Wanadoo
- Industry: ISP provider
- Fate: Rebranded to Orange on 1 June 2006
- Owner: Orange S.A.
- Website: www.orange.fr

= Wanadoo =

Former internet provider

Wanadoo was the Internet service provider division of Orange S.A. It operated in France, Spain, the United Kingdom, Belgium, the Netherlands, Morocco, Tunisia, Algeria, Senegal, Mauritius, Madagascar, Lebanon and Jordan. It ceased to operate as a worldwide brand on 1 June 2006, when it was rebranded as Orange.

The origin of the name Wanadoo is subject to some controversy, as some maintain it came about in the late 1990s when many internet companies chose to compete by creating "Yahoo!"-sounding names. However, it might be that the name Wanadoo first appeared in an internal project at France Télécom, much in line with a number of other such projects such as France Animation until 2003, Intranoo, Tatoo, Netatoo and @noo.
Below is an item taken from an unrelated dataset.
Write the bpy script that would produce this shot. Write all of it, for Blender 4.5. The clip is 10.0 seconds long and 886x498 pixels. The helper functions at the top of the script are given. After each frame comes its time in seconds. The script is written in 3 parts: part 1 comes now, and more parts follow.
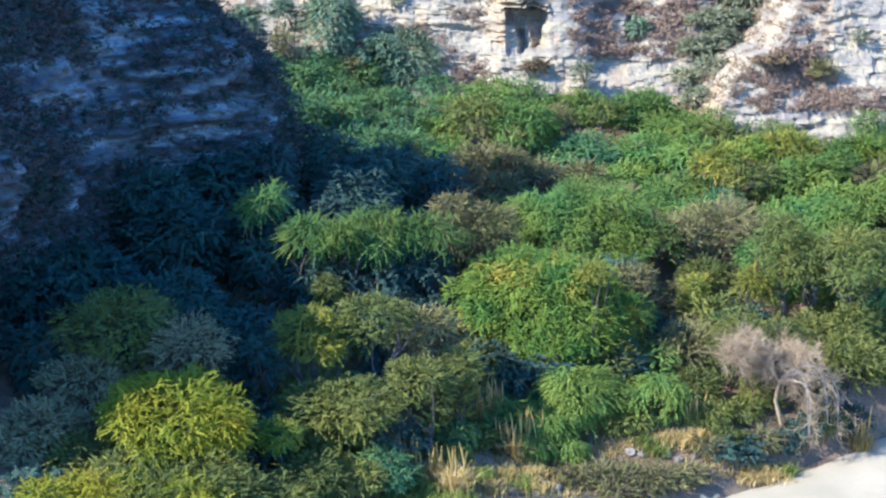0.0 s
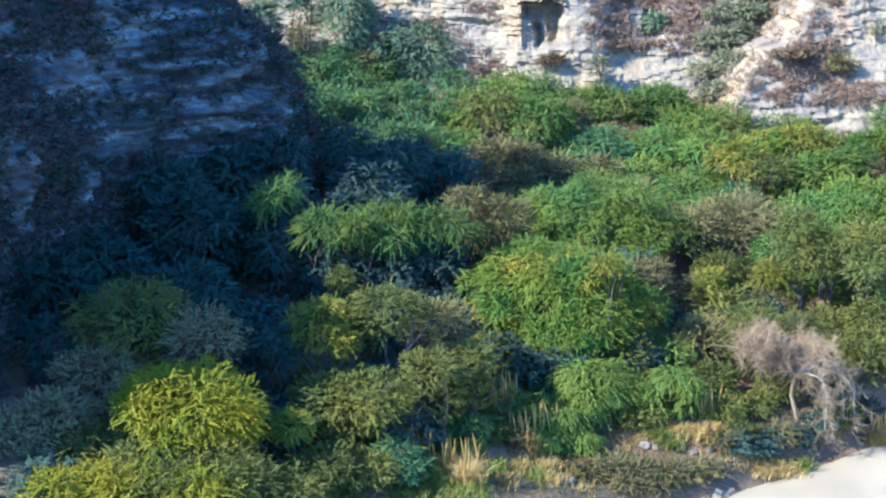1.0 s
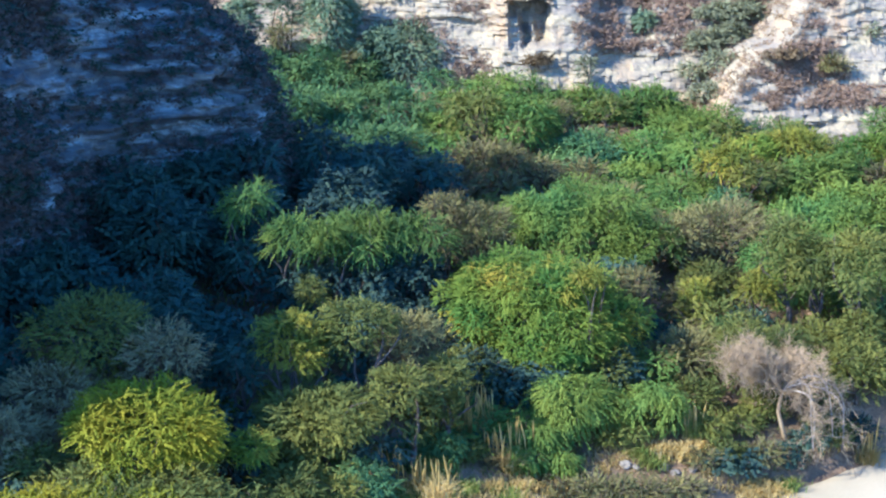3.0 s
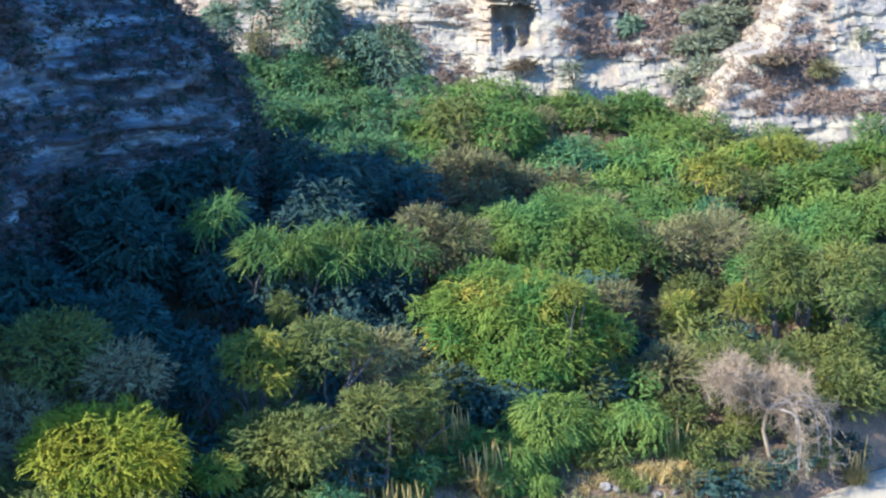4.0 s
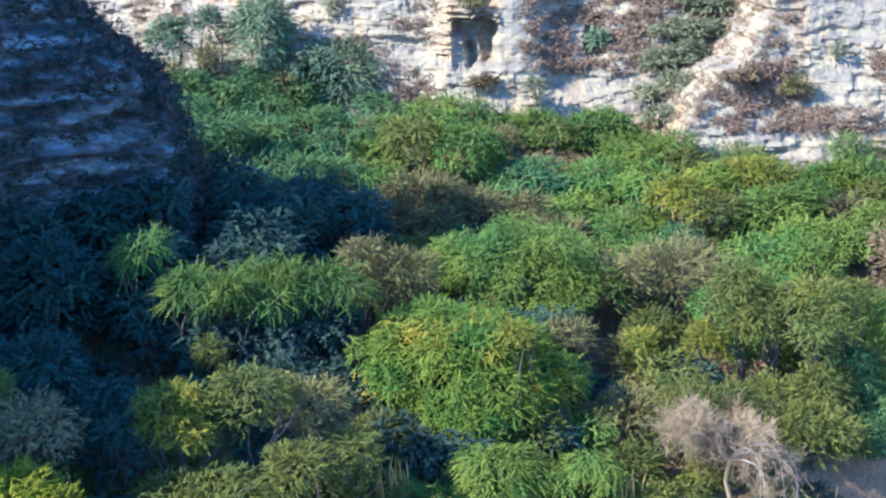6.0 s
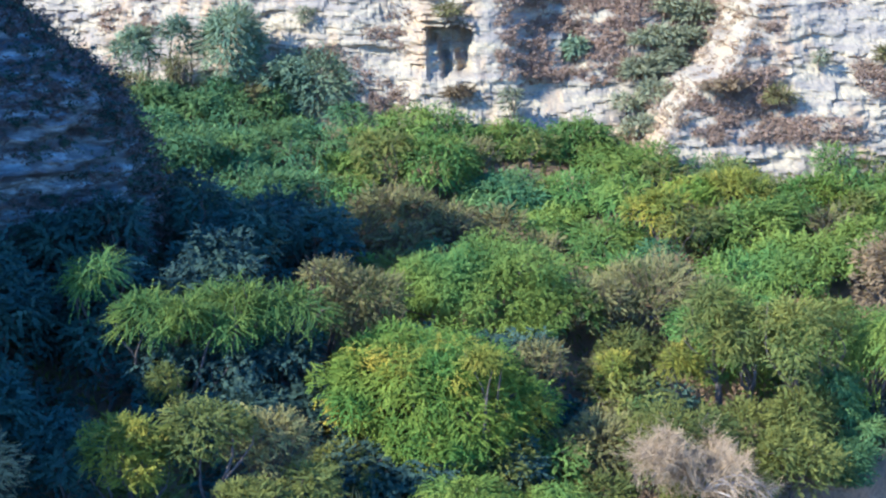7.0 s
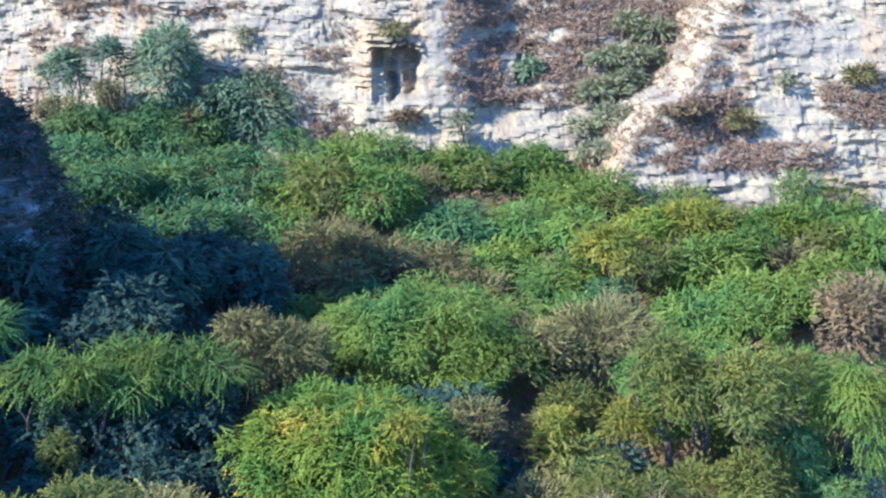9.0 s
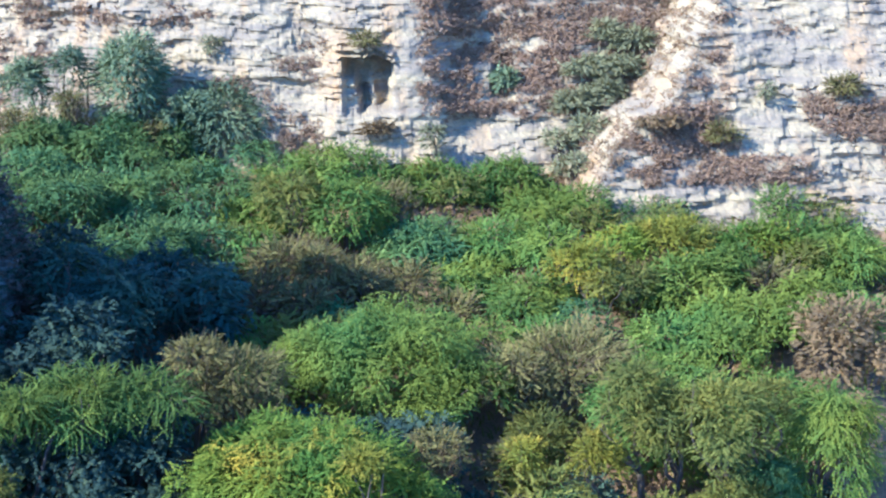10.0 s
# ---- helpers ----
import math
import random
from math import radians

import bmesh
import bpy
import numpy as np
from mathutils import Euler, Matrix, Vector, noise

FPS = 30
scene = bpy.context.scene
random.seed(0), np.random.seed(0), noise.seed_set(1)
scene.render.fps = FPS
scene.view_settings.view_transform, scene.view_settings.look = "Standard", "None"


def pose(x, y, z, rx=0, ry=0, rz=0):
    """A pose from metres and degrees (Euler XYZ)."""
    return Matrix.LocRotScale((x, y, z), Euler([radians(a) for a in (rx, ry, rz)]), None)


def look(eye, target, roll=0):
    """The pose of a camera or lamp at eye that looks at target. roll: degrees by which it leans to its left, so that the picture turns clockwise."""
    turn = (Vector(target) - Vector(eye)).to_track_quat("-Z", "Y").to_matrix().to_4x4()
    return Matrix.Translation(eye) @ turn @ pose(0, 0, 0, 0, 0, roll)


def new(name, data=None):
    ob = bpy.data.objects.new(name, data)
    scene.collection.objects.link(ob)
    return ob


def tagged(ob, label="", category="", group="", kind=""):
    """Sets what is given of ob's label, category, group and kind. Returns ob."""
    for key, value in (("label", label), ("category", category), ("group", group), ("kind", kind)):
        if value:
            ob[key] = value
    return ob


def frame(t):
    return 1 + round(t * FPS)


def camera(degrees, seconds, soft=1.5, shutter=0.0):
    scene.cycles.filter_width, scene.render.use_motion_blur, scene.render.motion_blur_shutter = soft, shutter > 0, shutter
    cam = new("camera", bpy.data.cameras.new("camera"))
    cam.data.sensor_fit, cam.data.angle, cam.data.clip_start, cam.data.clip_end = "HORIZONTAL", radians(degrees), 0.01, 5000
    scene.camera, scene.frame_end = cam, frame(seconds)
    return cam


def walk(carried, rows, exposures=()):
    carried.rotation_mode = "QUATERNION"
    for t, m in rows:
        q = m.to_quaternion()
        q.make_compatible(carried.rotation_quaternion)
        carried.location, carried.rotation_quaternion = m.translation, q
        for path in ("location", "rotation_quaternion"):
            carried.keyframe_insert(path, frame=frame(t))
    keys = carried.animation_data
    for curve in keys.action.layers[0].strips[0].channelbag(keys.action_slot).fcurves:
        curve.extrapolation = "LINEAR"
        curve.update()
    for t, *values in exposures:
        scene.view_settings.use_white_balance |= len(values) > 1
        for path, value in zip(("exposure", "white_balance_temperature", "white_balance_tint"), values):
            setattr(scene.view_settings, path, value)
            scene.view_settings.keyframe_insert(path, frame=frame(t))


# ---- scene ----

Wanadoo was floated on the stock market on 18 July 2000. In 2000, Wanadoo also took over the major British ISP Freeserve, which had previously been part of the Dixons Group. Following the buy-out, Freeserve maintained its own branding for a while before finally changing to the Wanadoo name on 28 April 2004.

In 2002, Wanadoo expanded into the games industry by purchasing Index+. Wanadoo integrated Index+ into its new games division, Wanadoo Edition. On 30 September 2003, Wanadoo Edition was integrated into MC2 France and from this deal Wanadoo also became a 12% shareholder of Microïds.

==Orange rebranding==
Wanadoo changed to Orange on 1 June 2006 to simplify branding by France Télécom: this merging of companies has created a single brand offering mobile telecommunications and internet services.